HOLOPIS.COM, JAKARTA – Puluhan massa dari elemen buruh yang tergabung dalam Federasi Serikat Pekerja Metal Indonesia (FSPMI) melakukan aksi unjuk rasa di kantor pusat PT Nozomi Otomotif Indonesia, Jakarta Pusat, Selasa (27/9).

Aksi tersebut merupakan buntut dari pemutusan hubungan kerja (PHK) yang dilakukan oleh PT Nozomi Otomotif Indonesia terhadap 35 orang buruh di Subang, Jawa Barat.

“Hari ini kami melakukan aksi di kawasan Duta Merlin, karena di sini merupakan lokasi dari kantor pusat PT Nozomi Otomotif Indonesia. Tuntutannya adalah meminta agar ke-35 orang buruh yang di PHK dipekerjakan kembali,” ujar Presiden FSPMI Riden Hatam Aziz dalam keterangan tertulisnya yang diterima Holopis.com, Selasa (27/9).

Riden kemudian menjelaskan latar belakang dari permasalahan yang terjadi, dimana awalnya PT Nozomi Otomotif Indonesia telah membayar upah buruh periode bulan April – Mei 2022 yang seharusnya dibayarkan paling lambat tanggal 1 Juni, tetapi upah dibayarkan tanggal 3 Juni.

Hingga pada periode bulan Mei-Juni, keterlambatan dalam pembayaran upah kembali terjadi.

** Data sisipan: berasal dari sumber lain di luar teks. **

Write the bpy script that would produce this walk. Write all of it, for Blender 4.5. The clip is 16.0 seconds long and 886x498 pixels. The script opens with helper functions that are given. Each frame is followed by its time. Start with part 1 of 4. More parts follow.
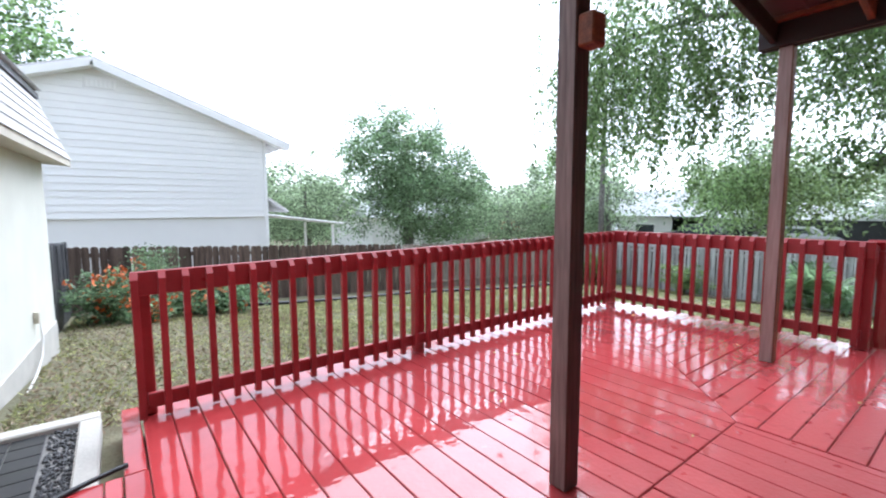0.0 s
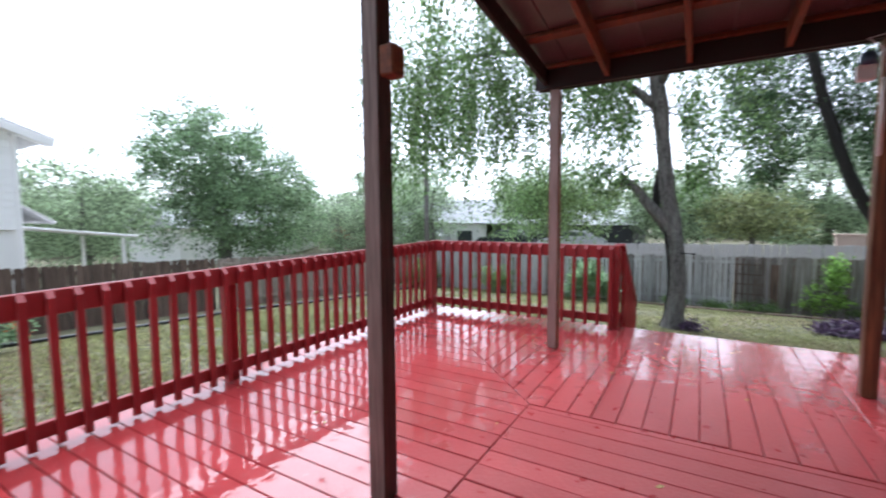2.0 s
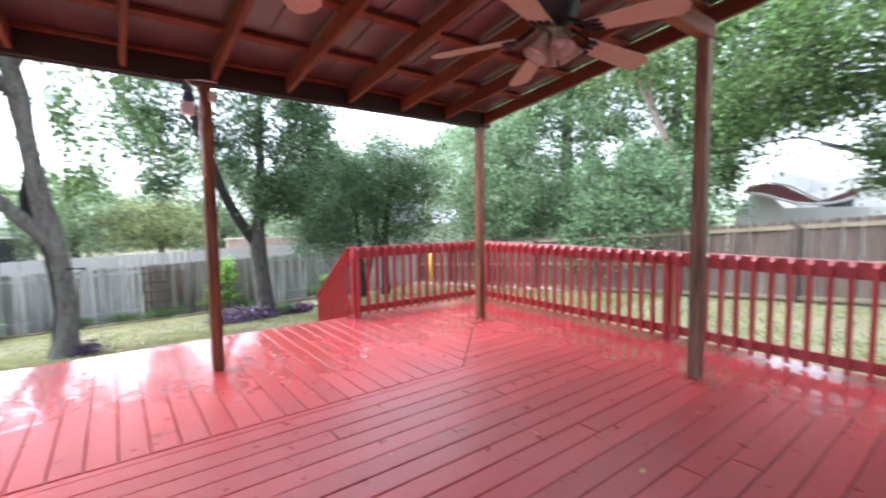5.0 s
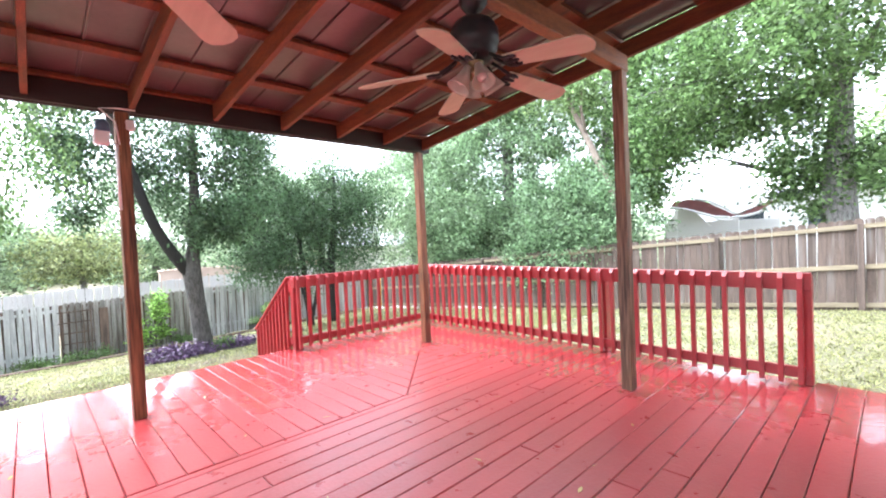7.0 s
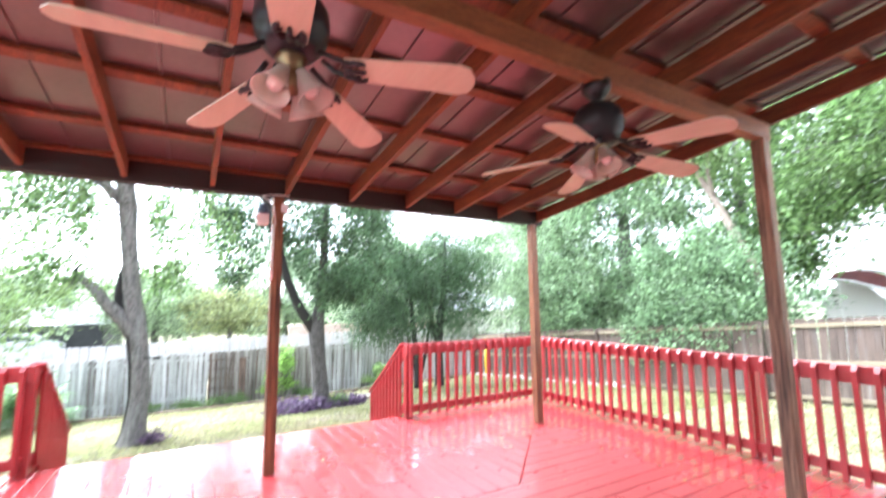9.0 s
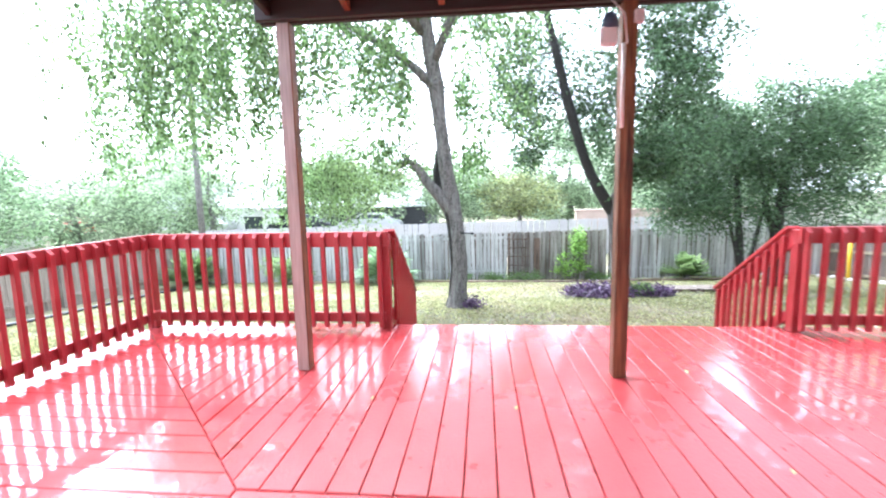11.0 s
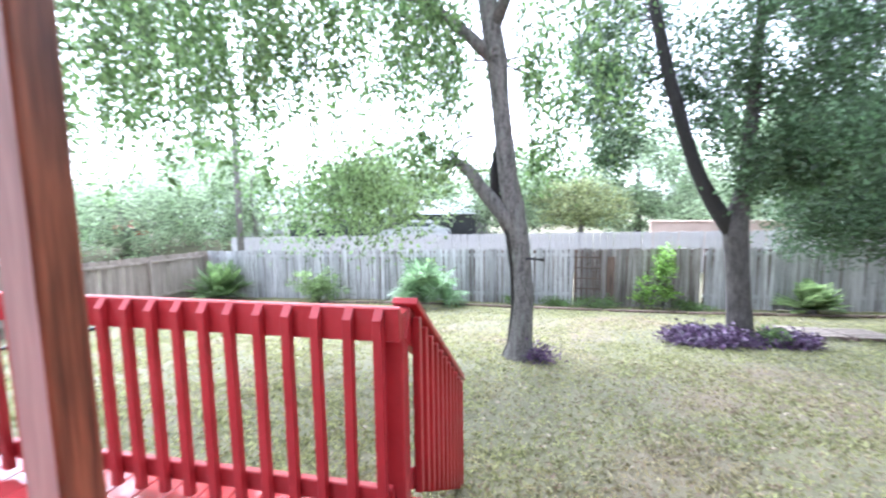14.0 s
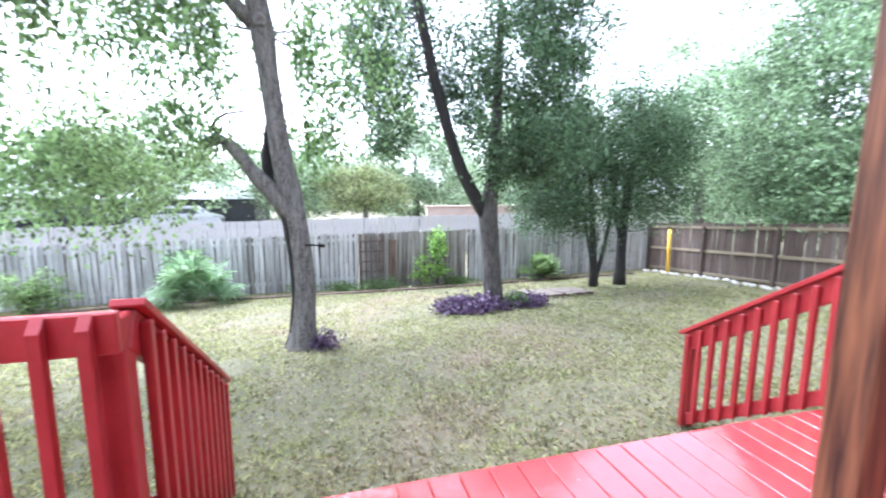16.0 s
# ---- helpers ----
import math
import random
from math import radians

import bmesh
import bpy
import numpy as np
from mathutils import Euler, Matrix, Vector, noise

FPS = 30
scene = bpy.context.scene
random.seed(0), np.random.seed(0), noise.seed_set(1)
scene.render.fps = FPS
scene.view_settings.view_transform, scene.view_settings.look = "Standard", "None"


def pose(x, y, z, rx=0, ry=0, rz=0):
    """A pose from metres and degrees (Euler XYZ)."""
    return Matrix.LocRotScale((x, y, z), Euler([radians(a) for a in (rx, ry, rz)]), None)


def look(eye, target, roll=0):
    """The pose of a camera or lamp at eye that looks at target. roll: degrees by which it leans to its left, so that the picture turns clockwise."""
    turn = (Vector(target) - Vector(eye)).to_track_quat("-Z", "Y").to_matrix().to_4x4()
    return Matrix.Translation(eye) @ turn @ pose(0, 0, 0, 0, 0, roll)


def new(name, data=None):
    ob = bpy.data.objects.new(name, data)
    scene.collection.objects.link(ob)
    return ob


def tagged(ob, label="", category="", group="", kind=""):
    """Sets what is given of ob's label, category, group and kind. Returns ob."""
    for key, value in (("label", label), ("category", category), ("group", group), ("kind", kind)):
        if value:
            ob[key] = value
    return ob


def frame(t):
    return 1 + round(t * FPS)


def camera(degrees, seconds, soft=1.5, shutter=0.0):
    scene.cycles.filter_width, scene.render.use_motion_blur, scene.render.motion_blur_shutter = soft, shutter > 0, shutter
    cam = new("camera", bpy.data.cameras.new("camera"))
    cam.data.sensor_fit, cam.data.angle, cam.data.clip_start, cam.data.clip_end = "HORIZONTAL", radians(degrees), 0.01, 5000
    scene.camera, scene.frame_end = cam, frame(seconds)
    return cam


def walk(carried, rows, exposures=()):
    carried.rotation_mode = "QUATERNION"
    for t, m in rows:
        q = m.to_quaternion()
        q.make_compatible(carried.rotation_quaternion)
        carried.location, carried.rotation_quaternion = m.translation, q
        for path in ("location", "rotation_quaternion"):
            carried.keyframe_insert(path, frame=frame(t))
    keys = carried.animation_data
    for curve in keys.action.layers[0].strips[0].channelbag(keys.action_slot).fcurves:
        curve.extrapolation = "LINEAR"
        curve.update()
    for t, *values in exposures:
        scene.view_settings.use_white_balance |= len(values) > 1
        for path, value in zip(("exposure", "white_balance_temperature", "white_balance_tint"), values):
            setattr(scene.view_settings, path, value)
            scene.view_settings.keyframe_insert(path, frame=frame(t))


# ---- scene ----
cam = camera(91.2, 16.0, soft=2.0, shutter=0.5)
PATH = [
    (0, (0.256, 0.121, 1.233), (1.465, 1.702, 1.043), -0.2),
    (0.5, (0.27, 0.119, 1.242), (1.573, 1.623, 1.043), -0.3),
    (1, (0.275, 0.106, 1.254), (1.7, 1.495, 1.056), -0.5),
    (1.5, (0.298, 0.072, 1.268), (1.863, 1.303, 1.084), -0.6),
    (2, (0.301, 0.045, 1.287), (2.016, 1.061, 1.127), -0.4),
    (2.5, (0.31, -0.001, 1.283), (2.176, 0.699, 1.123), -0.8),
    (3, (0.312, -0.063, 1.303), (2.279, 0.261, 1.144), -0.9),
    (3.5, (0.331, -0.125, 1.31), (2.324, -0.136, 1.149), -1.0),
    (4, (0.298, -0.199, 1.3), (2.246, -0.626, 1.157), -1.0),
    (4.5, (0.256, -0.288, 1.308), (2.049, -1.163, 1.166), -0.8),
    (5, (0.197, -0.336, 1.296), (1.787, -1.541, 1.151), -0.7),
    (5.2, (0.174, -0.359, 1.291), (1.687, -1.658, 1.134), -1.0),
    (7.3, (0.138, -0.416, 1.352), (1.582, -1.799, 1.313), -2.4),
    (7.5, (0.173, -0.416, 1.371), (1.725, -1.676, 1.431), -2.2),
    (8, (0.183, -0.389, 1.442), (1.829, -1.462, 1.818), -1.8),
    (8.5, (0.168, -0.377, 1.463), (1.81, -1.412, 1.943), -1.3),
    (9, (0.171, -0.349, 1.434), (1.889, -1.342, 1.683), -0.6),
    (9.5, (0.241, -0.255, 1.349), (2.11, -0.956, 1.23), -0.2),
    (10, (0.465, -0.145, 1.279), (2.414, -0.443, 0.945), -1.5),
    (10.2, (0.636, -0.136, 1.259), (2.604, -0.299, 0.94), -1.6),
    (12.3, (2.557, 0.077, 1.29), (4.512, 0.424, 1.047), -1.5),
    (12.5, (2.719, 0.107, 1.311), (4.67, 0.468, 1.063), -1.8),
    (13, (3.11, 0.186, 1.308), (5.035, 0.667, 1.054), -2.0),
    (13.5, (3.435, 0.209, 1.346), (5.321, 0.83, 1.104), -1.1),
    (14, (3.697, 0.277, 1.352), (5.644, 0.68, 1.13), -0.7),
    (14.5, (3.718, 0.238, 1.36), (5.698, 0.371, 1.11), -0.9),
    (15, (3.757, 0.229, 1.347), (5.733, 0.117, 1.059), -0.3),
    (15.5, (3.752, 0.197, 1.342), (5.707, -0.114, 1.055), 0.2),
    (16, (3.716, 0.148, 1.343), (5.619, -0.392, 1.053), 0.4),
]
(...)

“Upah yang seharusnya dibayarkan tanggal 1 Juli mengalami keterlambatan pembayaran dan dicicil 2 kali. 70% pada tanggal 7 dan sisanya 30% dibayarkan tanggal 12 Juli,” lanjutnya.

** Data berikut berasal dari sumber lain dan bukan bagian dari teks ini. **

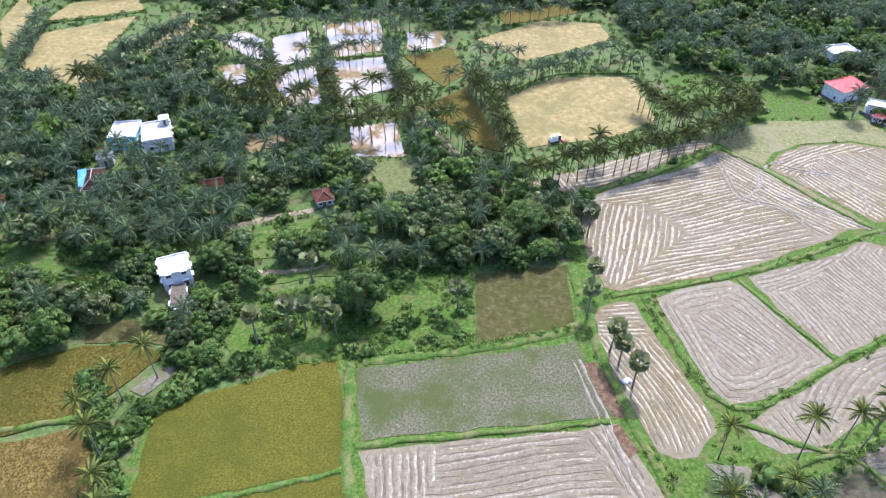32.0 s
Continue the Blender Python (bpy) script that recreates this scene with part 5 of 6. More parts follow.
# broad trees that stand out
# trees between the houses
# dark green trees between the houses
broads_at([(-30.3, 0.3, 4.3), (-15.0, 1.3, 3.7), (31.5, 4.7, 3.6), (-32.9, 5.0, 2.8), (56.9, 7.3, 1.6), (-39.8, 8.7, 4.1), (-67.6, 10.5, 2.2), (-72.3, 11.2, 2.6), (36.7, 12.0, 2.9), (-78.9, 14.7, 5.8), (16.4, 15.5, 2.4), (-87.5, 16.8, 1.8), (-59.3, 17.0, 4.2), (-85.2, 20.3, 4.2), (76.4, 20.3, 4.5), (17.6, 25.5, 6.0), (-92.2, 27.8, 7.0), (-74.7, 32.4, 2.2), (-65.3, 33.9, 4.2), (-56.5, 37.1, 3.3), (50.9, 40.7, 3.3), (-67.7, 40.8, 2.5), (-33.7, 43.6, 4.4), (-105.6, 43.7, 6.0)], "leaf")
broads_at([(31.4, 43.8, 3.3), (45.6, 45.1, 3.8), (-43.5, 45.9, 2.7), (14.4, 46.9, 3.3), (95.3, 52.2, 2.5), (13.8, 55.1, 2.2), (-20.0, 56.1, 5.3), (-34.9, 58.8, 3.5), (28.6, 59.0, 2.2), (-84.7, 60.0, 2.4), (64.9, 60.4, 9.0), (-97.4, 60.4, 10.4), (22.2, 62.0, 1.9), (45.5, 65.0, 2.3), (50.4, 65.5, 5.8), (-62.3, 67.0, 3.7), (-80.7, 68.3, 5.2), (-87.2, 68.9, 5.4), (6.4, 71.7, 3.3), (-51.4, 71.9, 2.4), (-13.9, 72.4, 1.9), (-97.7, 75.5, 4.1), (-49.7, 76.3, 2.9), (-0.9, 81.4, 3.1)], "leaf")
broads_at([(-75.7, 82.8, 3.9), (-66.6, 83.0, 4.9), (-19.9, 86.6, 2.3), (18.6, 91.1, 4.4), (-0.2, 92.7, 2.4), (-39.6, 94.5, 3.7), (-50.7, 97.9, 2.8), (-20.9, 99.6, 7.2), (41.9, 101.9, 3.8), (35.3, 111.7, 4.9)], "leaf")
# fresh green trees
broads_at([(-56.6, 1.1, 2.4), (-10.1, 1.7, 2.0), (59.2, 3.1, 1.4), (-13.5, 7.1, 2.5), (-7.6, 10.9, 1.5), (-23.3, 11.2, 2.3), (40.1, 11.3, 1.6), (-27.7, 15.7, 2.1), (21.5, 15.7, 2.1), (-70.7, 20.9, 2.0), (53.9, 26.3, 3.6), (25.3, 26.4, 3.0), (36.6, 28.1, 2.8), (-61.6, 35.2, 1.8), (-100.3, 36.2, 4.6), (-7.4, 41.4, 1.2), (-71.0, 46.5, 2.6), (-73.0, 52.6, 2.5), (46.7, 57.6, 1.9), (-49.9, 58.0, 2.1), (-41.3, 58.2, 2.1), (56.7, 65.1, 2.8), (-12.2, 66.3, 2.2), (33.8, 67.2, 2.0)], "leaf_bright")
broads_at([(-28.2, 68.8, 1.6), (-37.5, 72.3, 2.5), (33.4, 74.1, 2.4), (34.2, 78.7, 3.1), (-26.7, 81.1, 6.7), (33.7, 85.0, 2.1), (-6.6, 94.7, 5.0), (10.7, 98.6, 3.0), (18.6, 105.1, 2.2)], "leaf_bright")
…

Kemudian pada tanggal 12 Juli 2022, Serikat pekerja melayangkan surat permohonan berunding kepada pihak perusahaan guna membahas perihal pembayaran, kenaikan upah tahun 2022, hingga struktur skala upah.

Surat tersebut lalu dibalas oleh perusahaan pada tanggal 15 Juli 2022. Namun, perusahaan belum memberikan kepastian jadwal perundingan.

Hingga akhirnya, serikat kembali mengirimkan surat kepada perusahaan tanggal 18 Juli untuk meminta kepastian jadwal perundingan dari pihak perusahaan.

“Karena surat tanggal 18 Juli tidak ada balasan, tanggal 22 Juli serikat kembali mengirimkan surat perundingan terkait mekanisme pembayaran, kenaikan, dan struktur skala upah,” kata Riden.

Bukannya kepastian jadwal perundingan, sebanyak 35 orang buruh di PHK dengan cara dipanggil per 8 orang mulai tanggal 29 Juli. Mereka diberikan pesangon 0.5 kali ketentuan sebagaimana ketentuan UU Cipta Kerja.

“Kami dengan tegas menolak PHK tersebut dan menuntut semua buruh yang di PHK dipekerjakan kembali,” tegas Riden.

Dia menambahkan, bahwa hal tersebut sekaligus membuktikan bahwa omnibus law UU Cipta Kerja berdampak buruk bagi buruh. Dimana UU tersebut selain memudahkan PHK, juga memberikan nilai pesangon yang rendah.